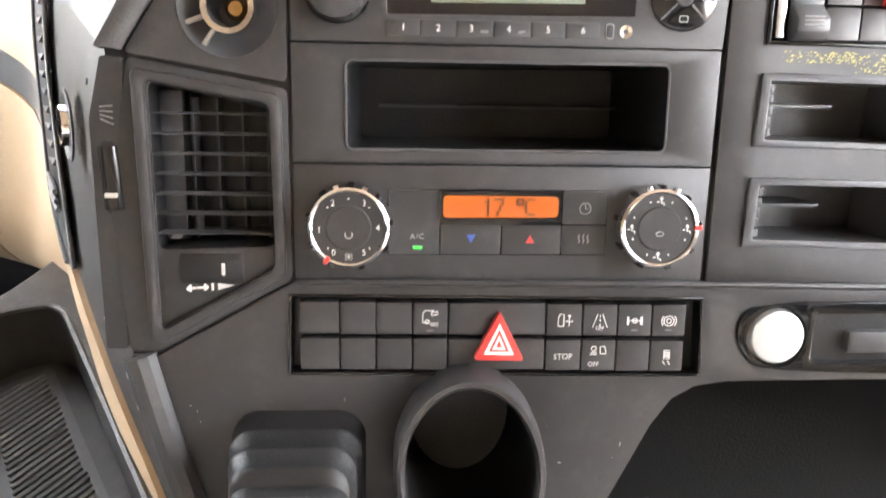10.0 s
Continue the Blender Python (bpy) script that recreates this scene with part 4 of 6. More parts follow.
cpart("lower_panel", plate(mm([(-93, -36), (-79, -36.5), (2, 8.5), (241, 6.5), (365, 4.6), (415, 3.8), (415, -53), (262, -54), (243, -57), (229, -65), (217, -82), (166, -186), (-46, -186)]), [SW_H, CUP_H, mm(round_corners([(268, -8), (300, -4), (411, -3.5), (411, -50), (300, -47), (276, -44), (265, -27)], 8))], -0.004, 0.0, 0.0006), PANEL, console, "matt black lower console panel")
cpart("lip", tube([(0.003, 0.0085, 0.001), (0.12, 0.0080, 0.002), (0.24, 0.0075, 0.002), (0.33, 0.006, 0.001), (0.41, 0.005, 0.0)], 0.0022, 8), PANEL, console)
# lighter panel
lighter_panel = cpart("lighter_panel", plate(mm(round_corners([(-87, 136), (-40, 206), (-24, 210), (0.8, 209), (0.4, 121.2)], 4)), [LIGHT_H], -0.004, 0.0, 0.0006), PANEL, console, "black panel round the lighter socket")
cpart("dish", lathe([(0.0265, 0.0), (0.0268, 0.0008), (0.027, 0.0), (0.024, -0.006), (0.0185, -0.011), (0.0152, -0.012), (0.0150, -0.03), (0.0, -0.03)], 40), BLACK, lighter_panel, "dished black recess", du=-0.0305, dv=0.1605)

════

* _SET EXERCISE_:
Repeat precisely the lines of the data starting at the one containing "Continue the Blender", last line included.

* _COMPLETE ANSWER_:
Continue the Blender Python (bpy) script that recreates this scene with part 4 of 6. More parts follow.
cpart("lower_panel", plate(mm([(-93, -36), (-79, -36.5), (2, 8.5), (241, 6.5), (365, 4.6), (415, 3.8), (415, -53), (262, -54), (243, -57), (229, -65), (217, -82), (166, -186), (-46, -186)]), [SW_H, CUP_H, mm(round_corners([(268, -8), (300, -4), (411, -3.5), (411, -50), (300, -47), (276, -44), (265, -27)], 8))], -0.004, 0.0, 0.0006), PANEL, console, "matt black lower console panel")
cpart("lip", tube([(0.003, 0.0085, 0.001), (0.12, 0.0080, 0.002), (0.24, 0.0075, 0.002), (0.33, 0.006, 0.001), (0.41, 0.005, 0.0)], 0.0022, 8), PANEL, console)
# lighter panel
lighter_panel = cpart("lighter_panel", plate(mm(round_corners([(-87, 136), (-40, 206), (-24, 210), (0.8, 209), (0.4, 121.2)], 4)), [LIGHT_H], -0.004, 0.0, 0.0006), PANEL, console, "black panel round the lighter socket")
cpart("dish", lathe([(0.0265, 0.0), (0.0268, 0.0008), (0.027, 0.0), (0.024, -0.006), (0.0185, -0.011), (0.0152, -0.012), (0.0150, -0.03), (0.0, -0.03)], 40), BLACK, lighter_panel, "dished black recess", du=-0.0305, dv=0.1605)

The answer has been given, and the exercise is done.